The breakthrough promises faster, denser AI accelerators for data centers, yet thermal constraints delay any consumer‑grade GPU rollout, reshaping hardware roadmaps across the semiconductor ecosystem.
The 3D HBM‑on‑GPU concept pushes the envelope of silicon integration by vertically stacking memory directly on the processor die. This micro‑bump connection eliminates the interposer footprint of 2.5D designs, delivering higher bandwidth per square millimeter and enabling AI models to access larger datasets with reduced latency. Early simulations show a compute density leap that could translate into faster inference and training cycles for large‑scale neural networks, positioning the technology as a potential cornerstone for next‑generation AI accelerators.

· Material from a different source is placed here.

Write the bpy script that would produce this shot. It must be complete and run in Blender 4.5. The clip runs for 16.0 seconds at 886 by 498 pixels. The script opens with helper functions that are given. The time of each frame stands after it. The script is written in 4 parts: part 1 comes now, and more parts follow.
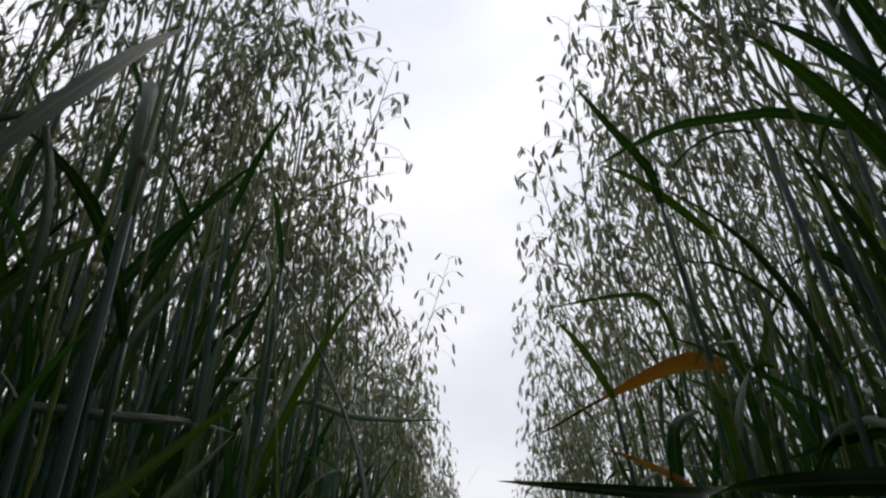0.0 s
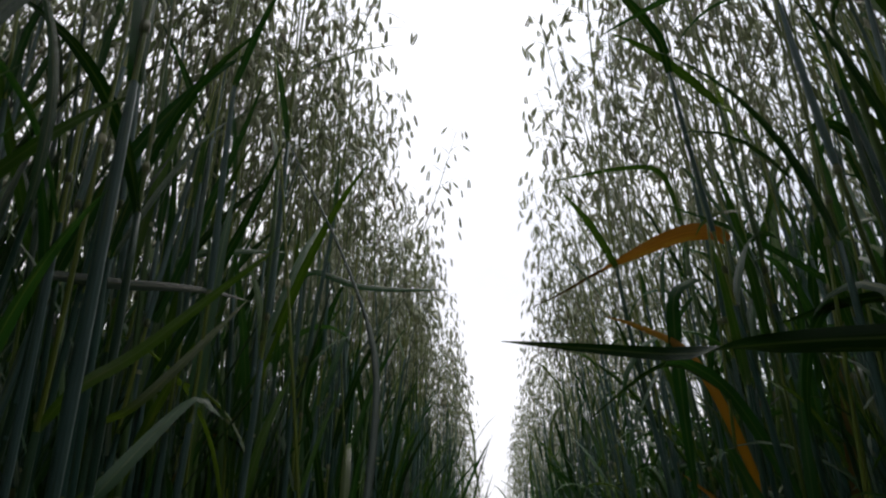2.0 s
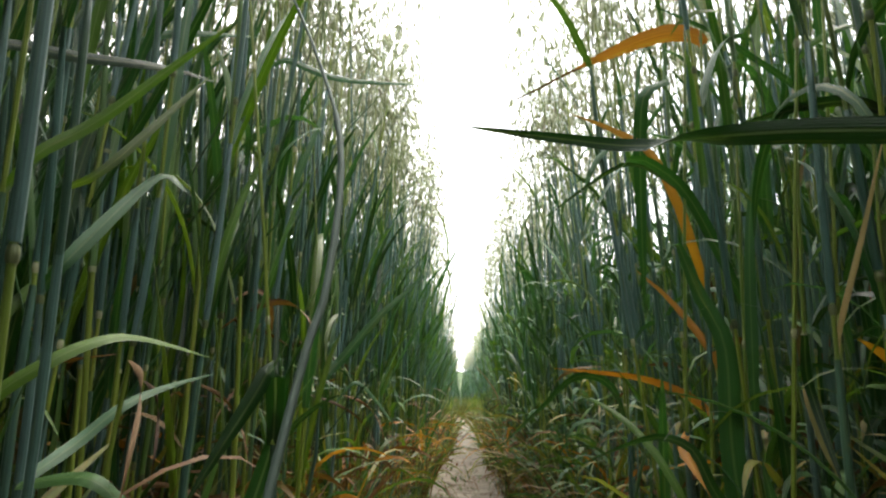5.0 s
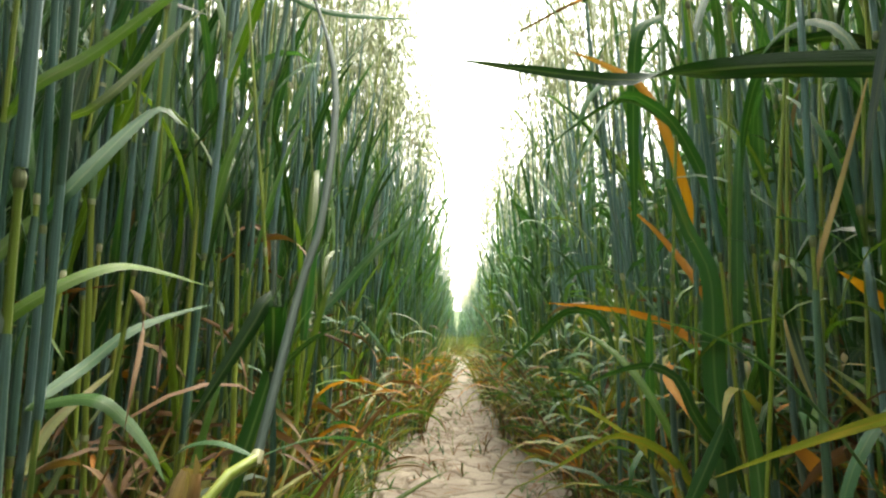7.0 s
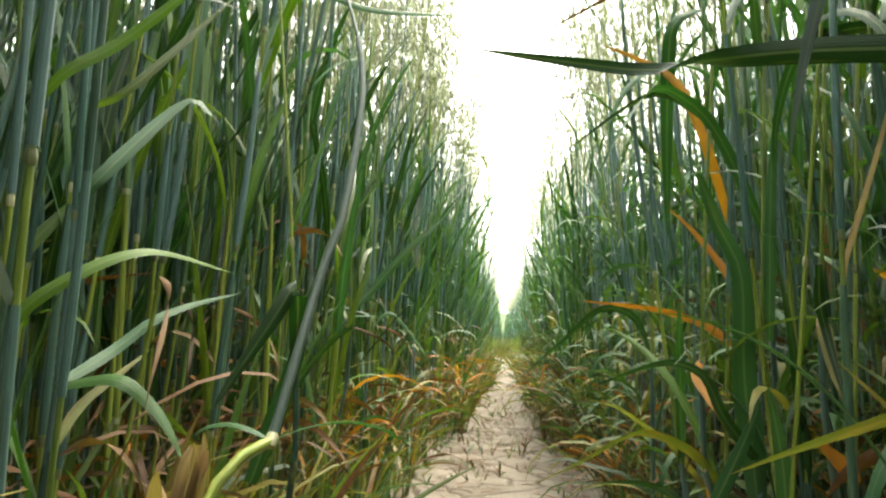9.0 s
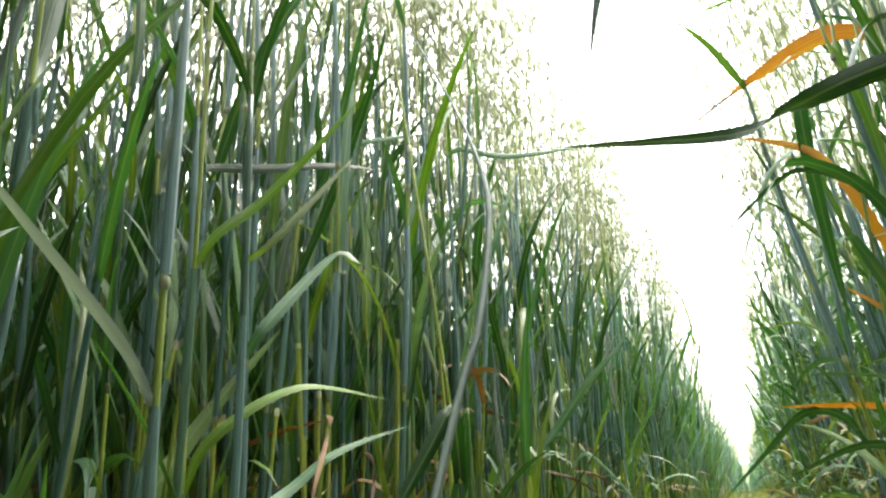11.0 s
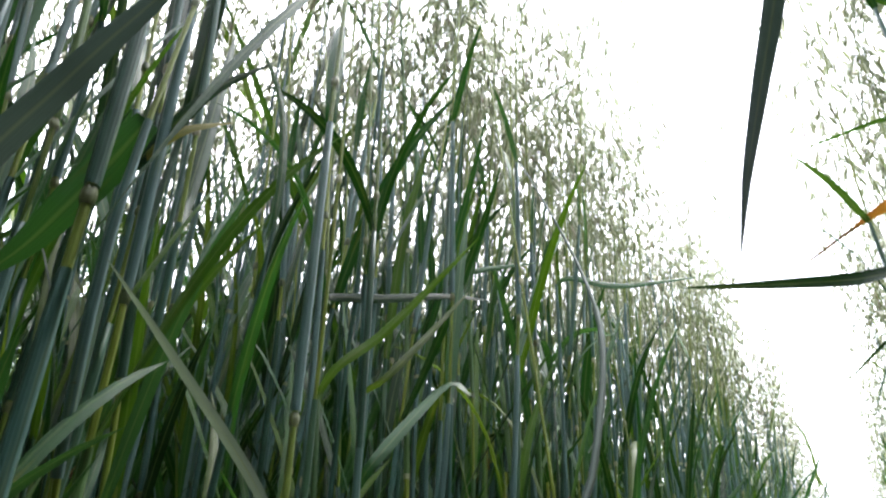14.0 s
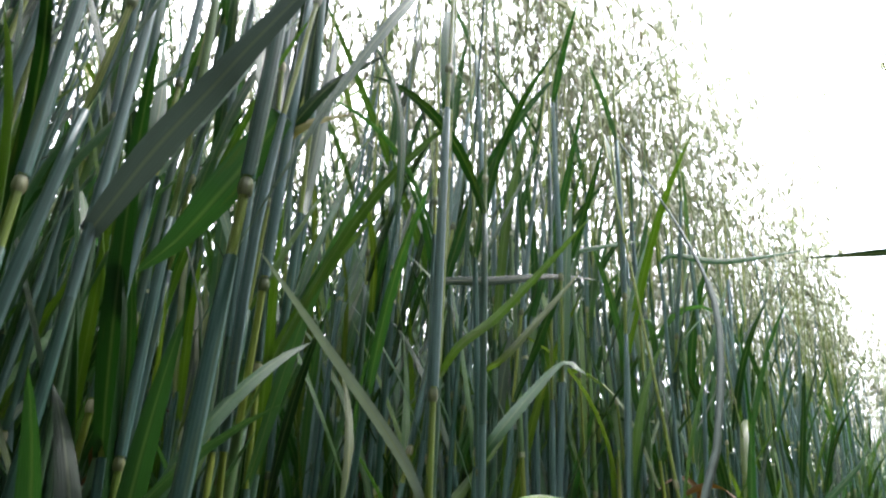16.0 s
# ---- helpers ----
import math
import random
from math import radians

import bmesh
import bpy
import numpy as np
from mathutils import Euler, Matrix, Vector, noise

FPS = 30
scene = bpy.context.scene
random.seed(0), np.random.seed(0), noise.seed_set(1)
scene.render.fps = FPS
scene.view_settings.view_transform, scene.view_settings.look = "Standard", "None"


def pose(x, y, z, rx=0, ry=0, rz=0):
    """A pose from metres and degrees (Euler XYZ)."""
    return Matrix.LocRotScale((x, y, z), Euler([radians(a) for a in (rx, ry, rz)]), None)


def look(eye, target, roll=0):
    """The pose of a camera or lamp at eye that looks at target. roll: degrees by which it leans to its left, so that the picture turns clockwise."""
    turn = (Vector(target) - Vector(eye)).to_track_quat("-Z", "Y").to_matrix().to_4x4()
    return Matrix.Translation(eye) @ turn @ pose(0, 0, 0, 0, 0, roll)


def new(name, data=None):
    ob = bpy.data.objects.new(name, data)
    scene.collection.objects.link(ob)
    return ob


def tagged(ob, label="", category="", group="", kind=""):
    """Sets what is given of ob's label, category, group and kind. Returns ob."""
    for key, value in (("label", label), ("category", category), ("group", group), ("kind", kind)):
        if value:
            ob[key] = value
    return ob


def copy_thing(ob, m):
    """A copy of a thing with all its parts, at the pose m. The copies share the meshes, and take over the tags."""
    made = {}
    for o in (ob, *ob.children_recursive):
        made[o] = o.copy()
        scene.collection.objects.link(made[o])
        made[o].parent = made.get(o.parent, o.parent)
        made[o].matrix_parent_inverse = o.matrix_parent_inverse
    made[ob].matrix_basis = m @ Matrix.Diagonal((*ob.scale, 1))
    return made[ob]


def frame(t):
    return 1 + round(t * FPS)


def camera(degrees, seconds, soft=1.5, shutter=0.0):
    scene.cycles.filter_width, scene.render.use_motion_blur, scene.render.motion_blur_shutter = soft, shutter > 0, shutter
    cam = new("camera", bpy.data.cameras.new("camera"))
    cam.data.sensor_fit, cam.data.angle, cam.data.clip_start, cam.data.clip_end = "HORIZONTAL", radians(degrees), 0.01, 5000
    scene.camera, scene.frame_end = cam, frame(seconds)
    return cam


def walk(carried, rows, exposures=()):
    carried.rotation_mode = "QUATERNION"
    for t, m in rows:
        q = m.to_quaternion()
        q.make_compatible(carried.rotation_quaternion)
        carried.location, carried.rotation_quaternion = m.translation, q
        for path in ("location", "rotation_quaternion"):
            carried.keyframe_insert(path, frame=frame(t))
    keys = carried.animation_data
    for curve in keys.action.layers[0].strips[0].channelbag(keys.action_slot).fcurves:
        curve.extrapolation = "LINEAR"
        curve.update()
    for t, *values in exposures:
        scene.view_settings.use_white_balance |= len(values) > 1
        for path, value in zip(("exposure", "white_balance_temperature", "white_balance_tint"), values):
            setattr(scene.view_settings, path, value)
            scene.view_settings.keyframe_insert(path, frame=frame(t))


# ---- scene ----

However, the thermal profile of the stacked architecture presents a formidable hurdle. Without active mitigation, GPU cores soar past 140 °C, far exceeding safe operating limits and risking reliability issues. Imec’s experiments demonstrate that throttling the clock by 50% brings temperatures under 100 °C but at the cost of a 28% performance penalty. Designers must therefore balance raw throughput gains against cooling solutions such as double‑sided heat sinks or advanced silicon thermal pathways, a trade‑off that will shape system‑level engineering decisions for high‑performance compute clusters.
From an industry perspective, the technology aligns with Imec’s cross‑technology co‑optimization (XTCO) program, which seeks to synchronize device, package, and system innovations. Data‑center operators stand to benefit from the higher throughput density, especially as AI workloads continue to scale. Yet the thermal and power constraints suggest that mainstream consumer graphics cards are unlikely to adopt this architecture in the near term. Instead, early deployments will likely appear in specialized AI servers where power budgets and cooling infrastructure can be tightly controlled, signaling a gradual but impactful shift in the AI hardware landscape.